The one thing I would say however is that this type of game/software should really only be costing a couple of pound a pop and imo Nintendo is still overcharging just a little bit.



warioswoods said:

Ooh, Word Scramble was my favorite part of the second retail game. I wish they would just put out a collection of word games, but I suppose this package looks pretty good overall.

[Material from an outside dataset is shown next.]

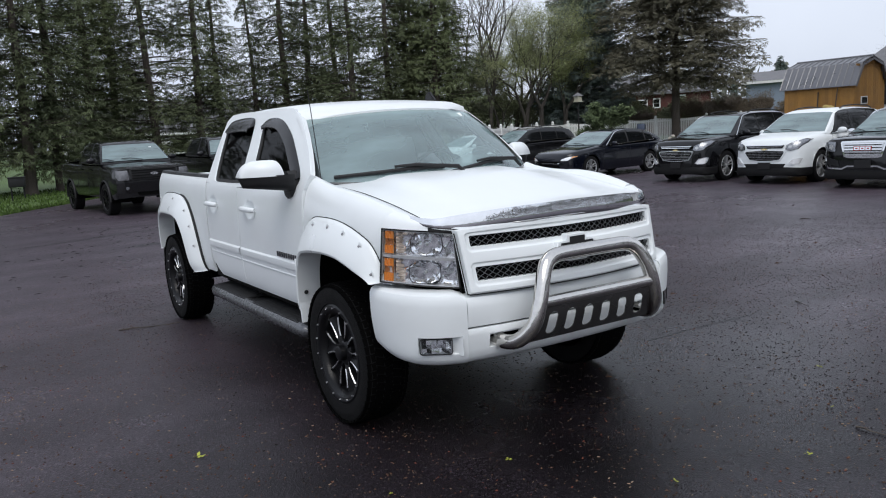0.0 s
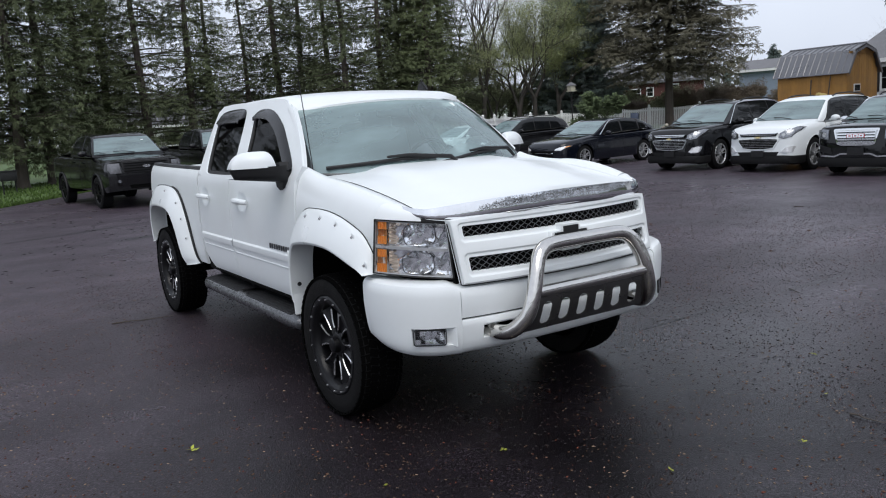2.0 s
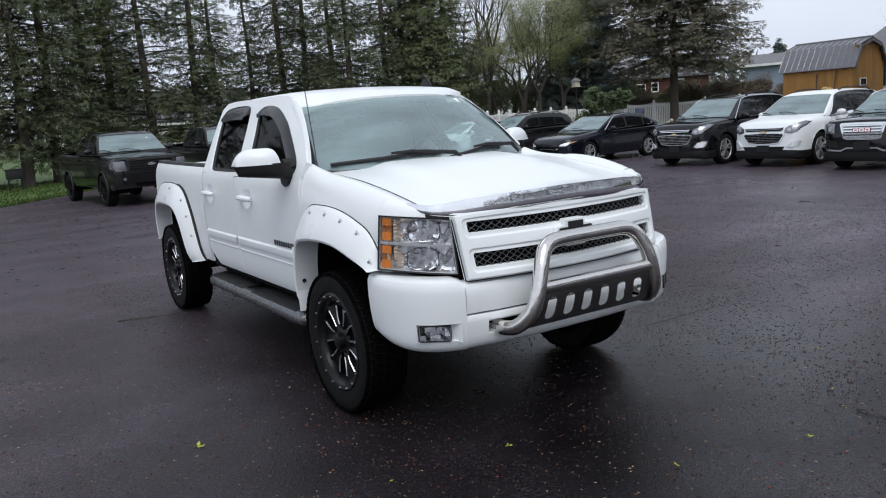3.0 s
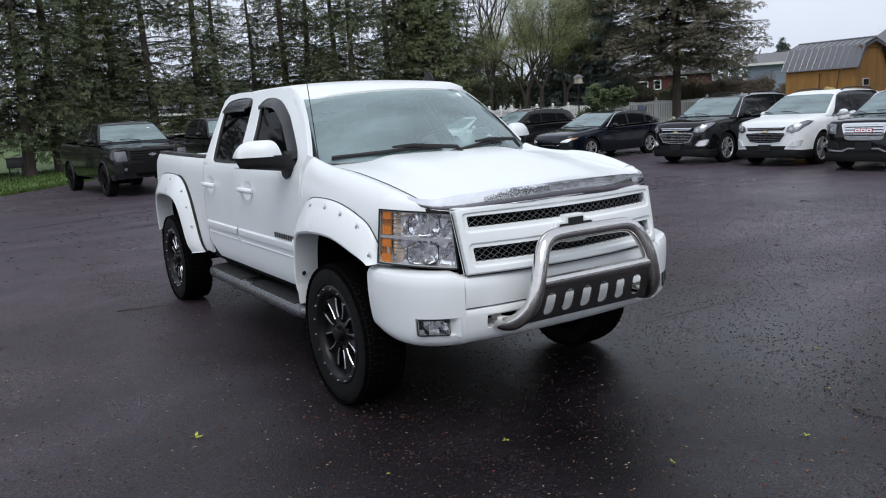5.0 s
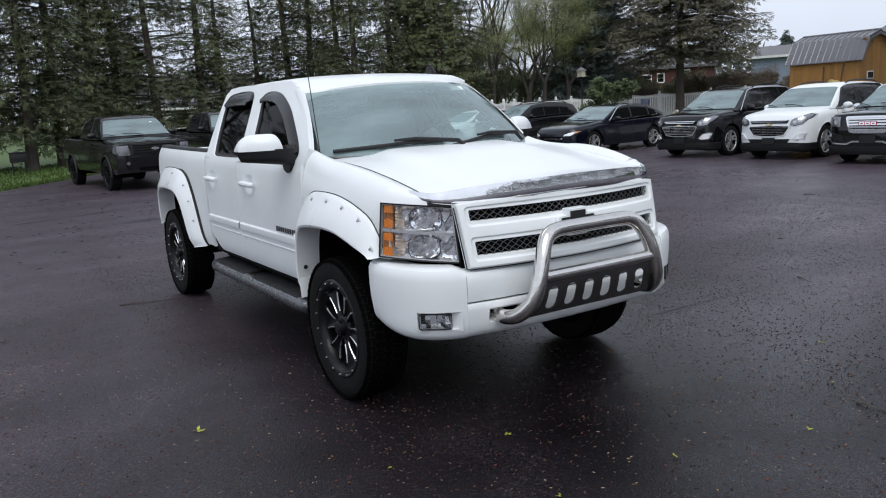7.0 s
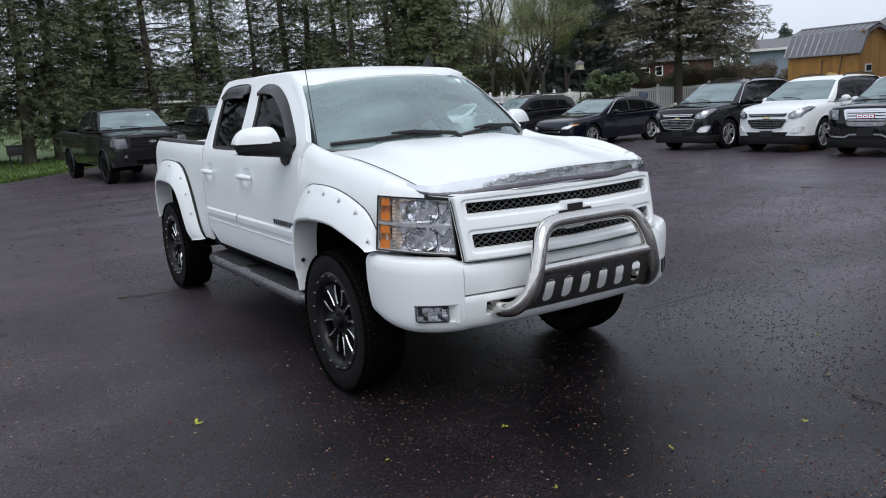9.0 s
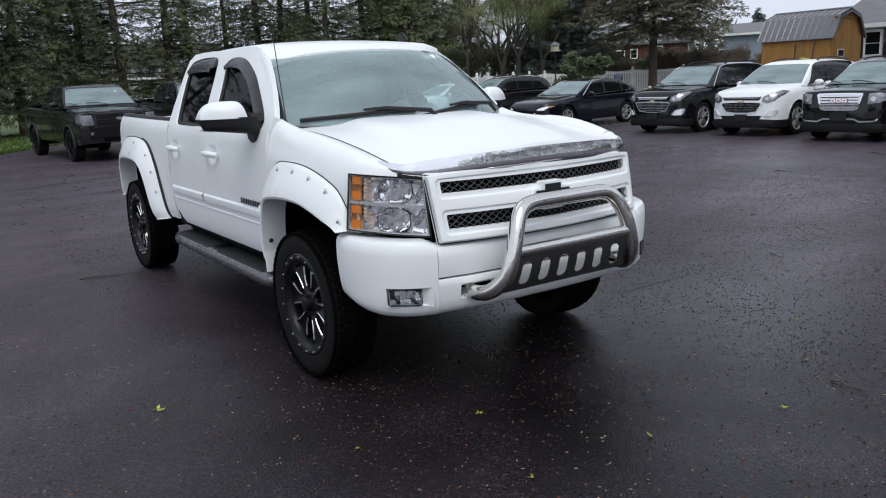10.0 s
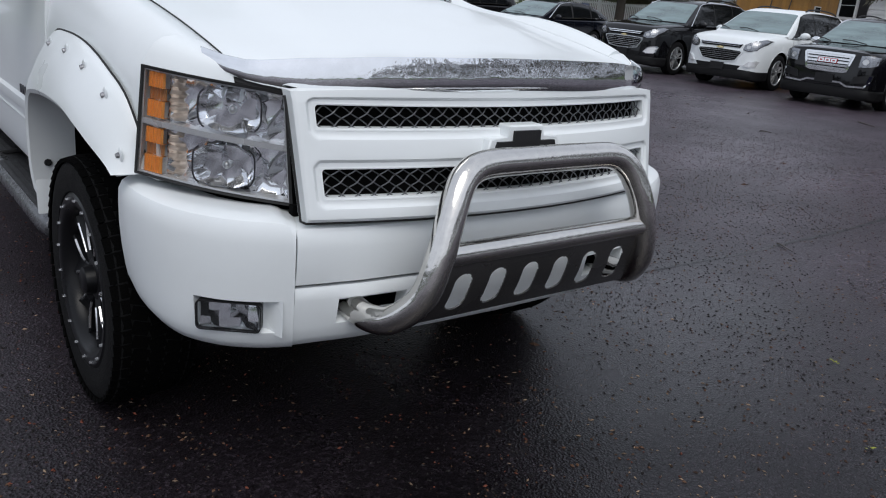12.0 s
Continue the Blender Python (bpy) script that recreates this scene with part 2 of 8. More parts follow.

Meet & Greet, however, sounds like something I'd be absolutely terrible at; I can never remember names of those I meet, sometimes even after I've met and conversed with them 5 or 10 times.



LinktotheFuture said:

I don't think the Meet and Greet and Photo Recall are on either of the retail Brain Age games. This sounds a lot better than the Math one.



Supermarioman said:

IF you don't already have Brain Age 2 or any Dr. Mario games, its worth it for virus buster!.



Darknyht said:

While I enjoyed the Math version this one is a pass, I already have virus buster and Dr. Mario.



aoeder said:

Great review, although I thought it would've scored lower... it just doesn't match up with the Math version content wise, in my opinion...



Grumble said:

Ok. I loved Brain Age Express: Math (I don't own the Brain Age series itself) so I will def be getting this. Thanks for the great review, Corb!



Corbs said:

I think this version is better than the Math version. But that's just me.




BT Sudoku and Maths were good. I'll be downloading this as well me thinks. Cheers Corbs, good review.

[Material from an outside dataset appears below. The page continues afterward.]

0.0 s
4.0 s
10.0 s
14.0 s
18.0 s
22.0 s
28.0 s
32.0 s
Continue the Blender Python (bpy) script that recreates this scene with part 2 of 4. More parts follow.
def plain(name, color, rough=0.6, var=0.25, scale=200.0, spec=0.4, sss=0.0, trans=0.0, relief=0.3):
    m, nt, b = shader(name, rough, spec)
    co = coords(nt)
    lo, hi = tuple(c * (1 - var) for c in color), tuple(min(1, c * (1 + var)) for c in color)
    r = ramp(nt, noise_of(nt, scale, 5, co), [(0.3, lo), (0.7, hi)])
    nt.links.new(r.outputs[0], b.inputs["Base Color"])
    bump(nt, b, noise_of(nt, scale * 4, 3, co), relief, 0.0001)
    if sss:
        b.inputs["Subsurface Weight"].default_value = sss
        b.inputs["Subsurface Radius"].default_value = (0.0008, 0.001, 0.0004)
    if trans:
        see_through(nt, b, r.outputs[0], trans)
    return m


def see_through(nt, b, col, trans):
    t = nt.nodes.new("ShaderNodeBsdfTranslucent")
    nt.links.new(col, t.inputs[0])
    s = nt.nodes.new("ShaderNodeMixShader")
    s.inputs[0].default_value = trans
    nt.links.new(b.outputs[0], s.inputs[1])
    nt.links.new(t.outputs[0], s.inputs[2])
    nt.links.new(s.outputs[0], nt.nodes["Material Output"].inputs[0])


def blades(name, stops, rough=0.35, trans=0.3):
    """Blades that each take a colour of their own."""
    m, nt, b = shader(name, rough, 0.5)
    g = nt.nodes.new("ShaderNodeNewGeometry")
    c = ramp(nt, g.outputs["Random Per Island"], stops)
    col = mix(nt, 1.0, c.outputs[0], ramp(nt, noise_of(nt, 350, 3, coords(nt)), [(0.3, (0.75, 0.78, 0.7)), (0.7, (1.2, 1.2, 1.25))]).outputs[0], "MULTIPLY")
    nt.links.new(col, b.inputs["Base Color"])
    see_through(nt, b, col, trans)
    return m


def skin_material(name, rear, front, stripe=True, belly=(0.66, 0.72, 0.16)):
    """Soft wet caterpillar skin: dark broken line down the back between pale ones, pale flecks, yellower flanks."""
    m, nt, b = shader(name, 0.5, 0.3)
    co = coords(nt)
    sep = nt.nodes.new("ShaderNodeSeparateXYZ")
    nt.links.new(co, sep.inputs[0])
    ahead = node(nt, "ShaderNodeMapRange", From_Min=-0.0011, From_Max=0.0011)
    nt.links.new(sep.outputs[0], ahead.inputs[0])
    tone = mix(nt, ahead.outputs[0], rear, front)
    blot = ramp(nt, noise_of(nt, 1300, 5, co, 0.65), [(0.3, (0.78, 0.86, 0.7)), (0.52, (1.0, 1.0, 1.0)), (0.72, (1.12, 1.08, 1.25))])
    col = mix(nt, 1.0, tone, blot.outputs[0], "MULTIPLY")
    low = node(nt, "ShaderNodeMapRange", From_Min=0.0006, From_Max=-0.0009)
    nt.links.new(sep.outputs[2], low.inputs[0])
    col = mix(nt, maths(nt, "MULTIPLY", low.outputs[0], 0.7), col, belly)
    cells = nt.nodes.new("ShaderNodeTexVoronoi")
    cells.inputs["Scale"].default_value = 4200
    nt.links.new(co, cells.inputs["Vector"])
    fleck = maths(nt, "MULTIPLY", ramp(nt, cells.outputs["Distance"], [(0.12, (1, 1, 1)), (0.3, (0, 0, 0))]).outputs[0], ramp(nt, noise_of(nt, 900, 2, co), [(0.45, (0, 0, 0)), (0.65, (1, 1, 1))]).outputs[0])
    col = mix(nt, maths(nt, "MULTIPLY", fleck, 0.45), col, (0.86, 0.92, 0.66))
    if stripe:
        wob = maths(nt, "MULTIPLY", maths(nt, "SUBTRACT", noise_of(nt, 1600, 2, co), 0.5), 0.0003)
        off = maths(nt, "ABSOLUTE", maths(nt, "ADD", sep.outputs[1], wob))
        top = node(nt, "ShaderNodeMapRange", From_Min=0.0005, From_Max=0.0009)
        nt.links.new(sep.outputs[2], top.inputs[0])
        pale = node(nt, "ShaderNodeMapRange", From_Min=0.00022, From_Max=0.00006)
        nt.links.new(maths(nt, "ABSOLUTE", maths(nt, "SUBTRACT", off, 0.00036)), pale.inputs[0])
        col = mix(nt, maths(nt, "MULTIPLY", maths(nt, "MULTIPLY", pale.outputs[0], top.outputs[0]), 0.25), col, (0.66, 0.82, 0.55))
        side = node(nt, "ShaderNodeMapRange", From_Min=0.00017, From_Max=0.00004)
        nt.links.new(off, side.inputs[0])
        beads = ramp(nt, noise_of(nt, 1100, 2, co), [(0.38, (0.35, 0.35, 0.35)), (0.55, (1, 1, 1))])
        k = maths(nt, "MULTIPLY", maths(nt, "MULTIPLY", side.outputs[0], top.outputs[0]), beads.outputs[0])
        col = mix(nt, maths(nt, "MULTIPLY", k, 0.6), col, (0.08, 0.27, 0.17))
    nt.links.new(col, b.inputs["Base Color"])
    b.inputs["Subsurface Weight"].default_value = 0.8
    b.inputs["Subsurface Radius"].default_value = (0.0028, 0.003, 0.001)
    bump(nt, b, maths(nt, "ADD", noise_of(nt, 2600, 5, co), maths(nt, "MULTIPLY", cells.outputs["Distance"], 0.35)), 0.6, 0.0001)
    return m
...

I used to have both retail BT games but now just own the first.



DK_vs_KK said:

Thanks for the review, Corbie! I like reviews on this website because all of the editors that review the games aren't biased at all (at least they don't portray it in their reviews). I can honestly say, if I had a DSi, I would pick this up. Thanks again!




May trade in my Brain Training and just download and keep these "hybrid" dsiware ones. I have the other two BT downlaods too



Dodger said:

This came with my DSi as I got the white DSi bundle. It is fun. The training is often better then the brain age tests but it is a really great game. I am not as fond of the math one due to this really hard test in the brain age test that gets me near to 80 every time but the training on the math one is good too. From what I have seen, the sudoku one is the best sudoku game out there. These may not be the ones that would catch my eye in the DSiware shop but they were free and now that I have them, I would pay for them. For each day you do something, you get a stamp, get enough stamps and you unlock a new feature. This may be a little thing or a new setting but some really fun games can be unlocked and Virus Buster is a lot like Dr. Mario. This is not for everyone but I would get at least Sudoku and Arts and Letters. If they still sell the White DSi bundle and you are getting a DSi, I would get the bundle, it comes with these games, the Photo Clock and the Clubhouse Games Card Game pack.



Kyloctopus said:

I could see the letter game being boring after days unlike the math brain age. The only reason I'd get that brain age is if I'm thinking of completing my brain age collection.



darlenevile said:

whoa, i'm a bit shocked at the high number of positive reviews. much of the games are too rigid, too short, and too dependant on your ability to write numbers and letters perfectly. ugh, I got so many wrong because it translated my 'c' as an 'o', and whatnot. the game that tells you to draw a certain object is kinda fun, but flawed as well, since your answer depends on your perception. what you see as the most important visual feature of an object might be way different than someone else's idea.
anyway, there are so many other puzzle games you could play that sharpen your mind that are much more entertaining than the brain age games.